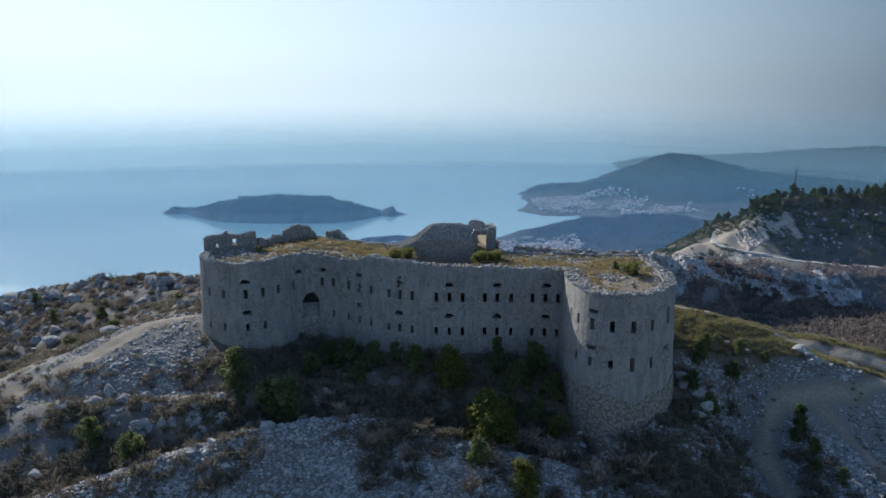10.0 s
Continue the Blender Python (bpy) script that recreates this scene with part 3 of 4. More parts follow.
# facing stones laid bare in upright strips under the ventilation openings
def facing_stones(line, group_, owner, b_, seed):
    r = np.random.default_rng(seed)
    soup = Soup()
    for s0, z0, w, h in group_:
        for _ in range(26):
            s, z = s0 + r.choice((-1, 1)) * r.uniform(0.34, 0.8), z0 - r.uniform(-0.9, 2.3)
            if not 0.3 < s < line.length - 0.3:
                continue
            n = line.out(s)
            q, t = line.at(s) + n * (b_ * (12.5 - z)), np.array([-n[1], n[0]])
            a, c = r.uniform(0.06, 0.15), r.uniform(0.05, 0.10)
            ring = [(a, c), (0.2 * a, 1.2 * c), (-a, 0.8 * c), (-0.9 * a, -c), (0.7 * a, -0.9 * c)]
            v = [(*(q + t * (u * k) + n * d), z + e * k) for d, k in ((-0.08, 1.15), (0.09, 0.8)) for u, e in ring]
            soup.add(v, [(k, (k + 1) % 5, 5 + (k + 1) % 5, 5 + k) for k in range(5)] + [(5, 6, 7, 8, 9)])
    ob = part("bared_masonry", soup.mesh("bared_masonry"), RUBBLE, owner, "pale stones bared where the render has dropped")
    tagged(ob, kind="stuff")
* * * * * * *
Where a line above holds the string "part", show that line.

Continue the Blender Python (bpy) script that recreates this scene with part 3 of 4. More parts follow.
    ob = part("bared_masonry", soup.mesh("bared_masonry"), RUBBLE, owner, "pale stones bared where the render has dropped")